In paragraph 27, the Attorney-General of the day said:

Having regard to these matters, I require information to be placed before me as to the following matters:

These are again criteria which should be very definitely borne in mind by anyone opposite or in the corner on the other side who is inclined to rush to judgment on this matter:

Do the interests of justice require the case to proceed against the principal offender?

Is the evidence of the person in respect of whom the indemnity or pardon is sought essential to achieve the conviction of the principal offender?

Whether it would be possible to proceed to conviction of this person on at least some of the charges that would be disclosed by his evidence before the trial of the principal offender?

What is the degree of involvement of the person in the offence compared with the involvement of the principal offender?

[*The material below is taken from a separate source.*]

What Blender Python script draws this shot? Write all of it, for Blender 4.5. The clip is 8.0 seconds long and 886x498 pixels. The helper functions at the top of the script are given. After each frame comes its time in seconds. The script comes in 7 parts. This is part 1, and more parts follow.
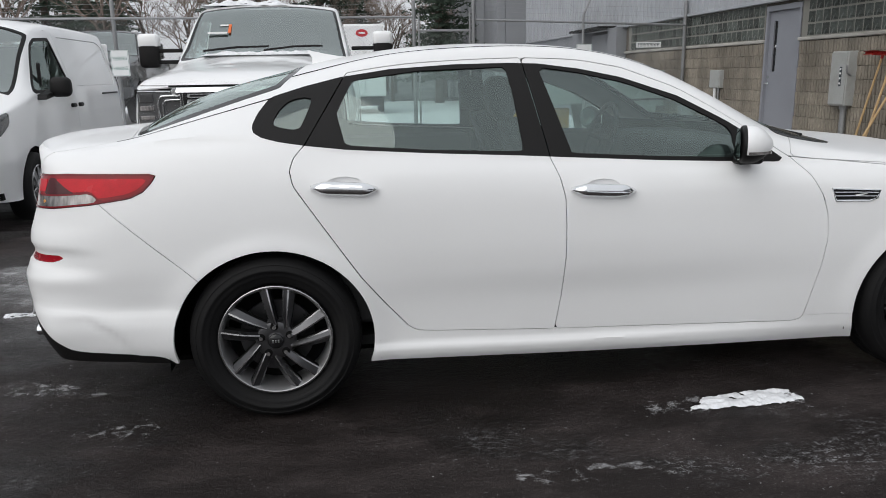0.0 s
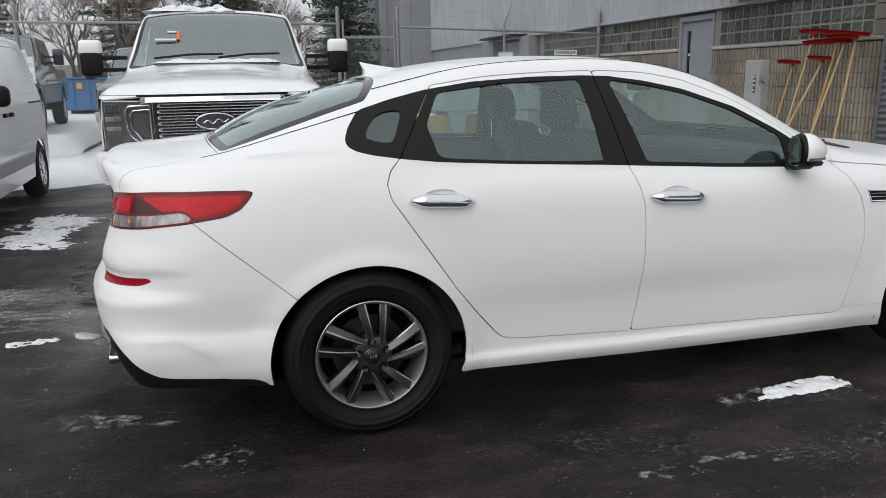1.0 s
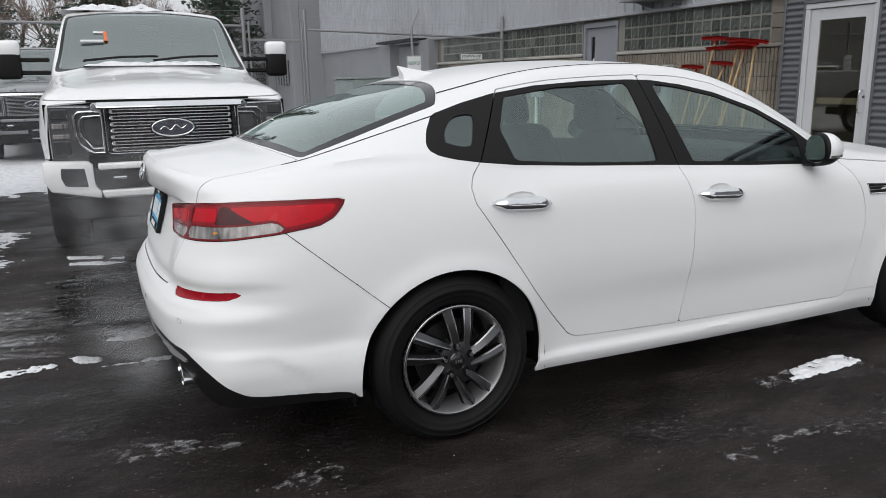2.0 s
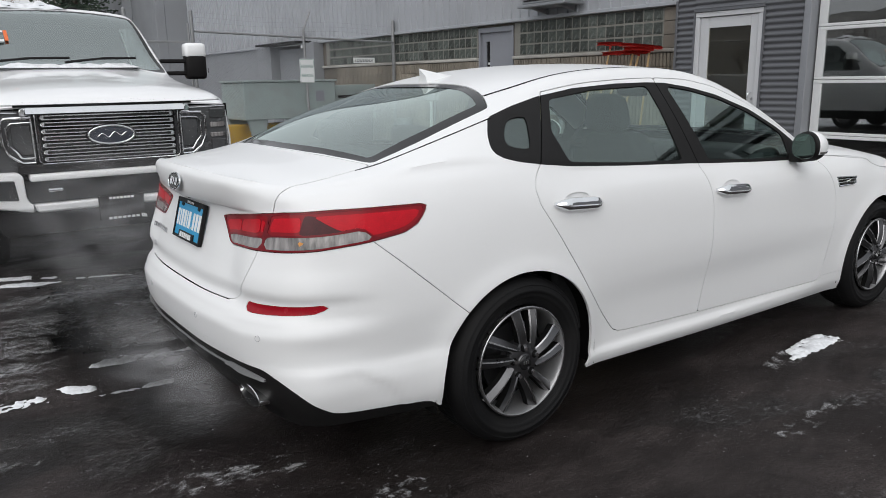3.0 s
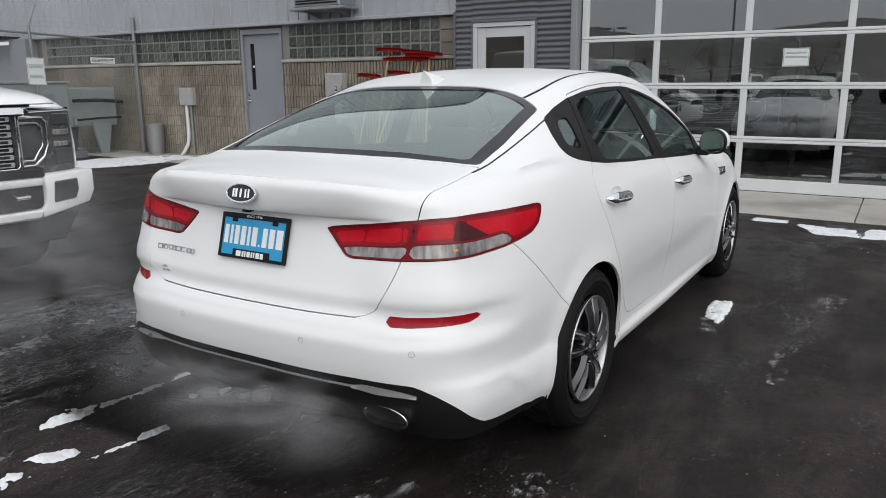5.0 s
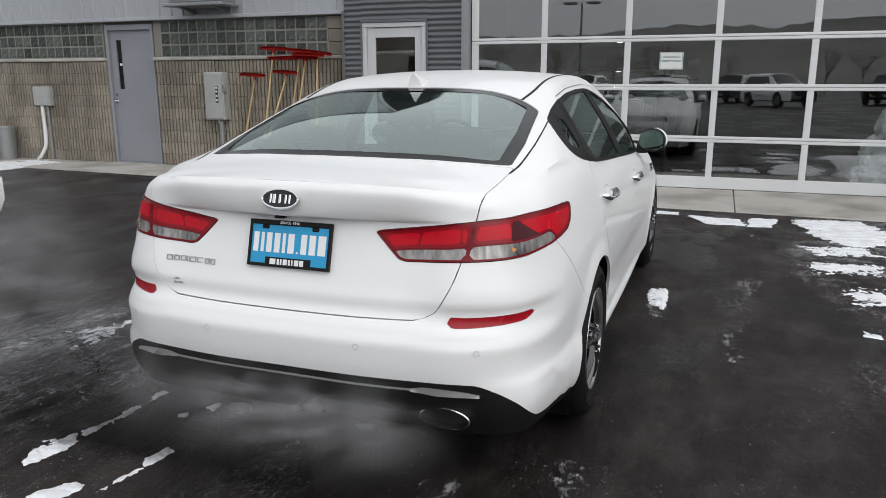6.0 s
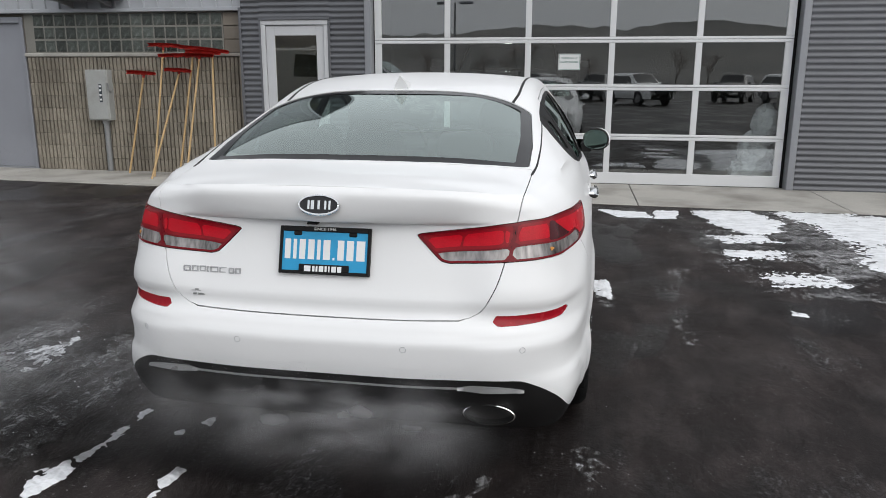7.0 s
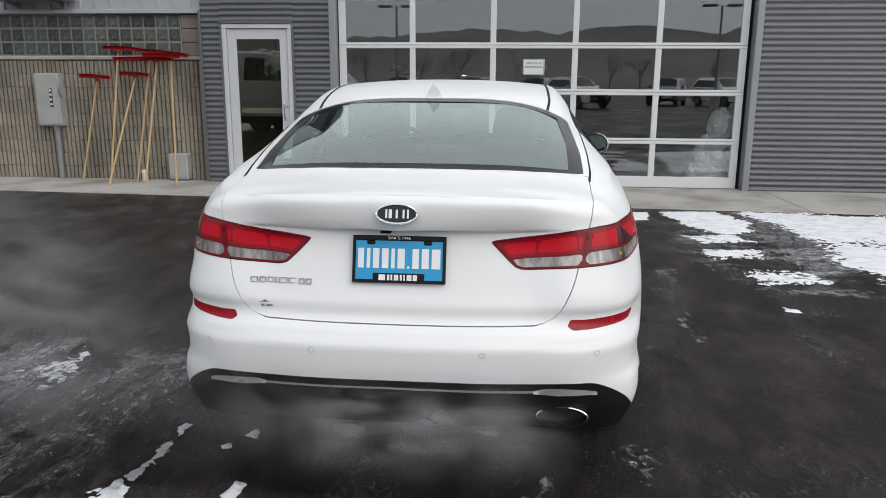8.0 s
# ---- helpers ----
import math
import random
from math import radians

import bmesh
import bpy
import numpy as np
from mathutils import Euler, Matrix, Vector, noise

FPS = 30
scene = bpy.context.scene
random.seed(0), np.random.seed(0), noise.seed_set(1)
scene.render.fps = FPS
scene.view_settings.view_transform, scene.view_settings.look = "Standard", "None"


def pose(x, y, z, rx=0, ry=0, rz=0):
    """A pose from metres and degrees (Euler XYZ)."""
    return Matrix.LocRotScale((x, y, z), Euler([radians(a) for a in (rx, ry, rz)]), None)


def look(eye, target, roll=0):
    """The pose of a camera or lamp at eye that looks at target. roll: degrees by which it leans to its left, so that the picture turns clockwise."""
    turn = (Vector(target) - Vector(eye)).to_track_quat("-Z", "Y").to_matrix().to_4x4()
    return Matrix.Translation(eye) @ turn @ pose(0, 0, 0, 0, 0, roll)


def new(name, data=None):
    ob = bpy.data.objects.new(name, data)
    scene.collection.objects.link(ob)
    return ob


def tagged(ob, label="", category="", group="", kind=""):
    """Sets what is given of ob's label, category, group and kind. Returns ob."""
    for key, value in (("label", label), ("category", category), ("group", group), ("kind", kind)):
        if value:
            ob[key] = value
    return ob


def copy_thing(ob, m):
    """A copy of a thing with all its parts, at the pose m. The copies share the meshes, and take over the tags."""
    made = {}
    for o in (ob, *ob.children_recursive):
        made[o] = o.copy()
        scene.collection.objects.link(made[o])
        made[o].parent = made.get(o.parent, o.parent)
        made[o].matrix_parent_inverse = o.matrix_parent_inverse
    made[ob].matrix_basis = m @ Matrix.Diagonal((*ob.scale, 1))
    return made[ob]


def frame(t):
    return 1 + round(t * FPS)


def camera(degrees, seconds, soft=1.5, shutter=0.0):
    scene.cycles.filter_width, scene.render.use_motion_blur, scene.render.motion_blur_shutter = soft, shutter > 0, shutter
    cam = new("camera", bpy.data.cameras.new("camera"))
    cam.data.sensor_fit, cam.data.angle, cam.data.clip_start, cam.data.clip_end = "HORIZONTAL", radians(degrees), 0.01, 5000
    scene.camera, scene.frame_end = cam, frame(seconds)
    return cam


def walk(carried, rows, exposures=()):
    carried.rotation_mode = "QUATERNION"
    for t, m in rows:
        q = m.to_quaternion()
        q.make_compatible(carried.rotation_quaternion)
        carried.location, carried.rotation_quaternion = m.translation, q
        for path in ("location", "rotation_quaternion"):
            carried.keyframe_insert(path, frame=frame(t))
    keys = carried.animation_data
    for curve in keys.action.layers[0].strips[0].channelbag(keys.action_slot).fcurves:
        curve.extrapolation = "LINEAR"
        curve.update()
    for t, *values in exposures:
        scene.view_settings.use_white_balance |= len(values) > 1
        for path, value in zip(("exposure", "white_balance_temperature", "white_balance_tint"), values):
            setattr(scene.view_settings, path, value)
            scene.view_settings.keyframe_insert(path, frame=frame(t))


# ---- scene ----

What is the general character of the person and his previous criminal record? Was any reward or inducement offered to the person as a condition of his giving evidence.

Finally, paragraph 28 states:

The ultimate decision to grant an indemnity or recommend grant of a pardon is only made after the most careful consideration of this material. Assuming a decision is made to grant an indemnity, the scope of the indemnity should be no wider than the circumstances require.

I put that on the record in order to emphasise the seriousness of any decision to divert from the normal course of prosecutions where criminal offences are established or likely to be established and to grant an indemnity. It is a matter to which any Attorney-General of any stripe, colour or party must give the most anxious consideration. Some of the suggestions that are bruited about that indemnities of the kind that are in issue here and on the scale here proposed are something that should be granted casually in the context of an essentially exploratory exercise in terms of what might follow thereafter are ones that I do not think stand up very well at all with the principles so clearly enunciated by Senator Durack and Mr Brown in 1982.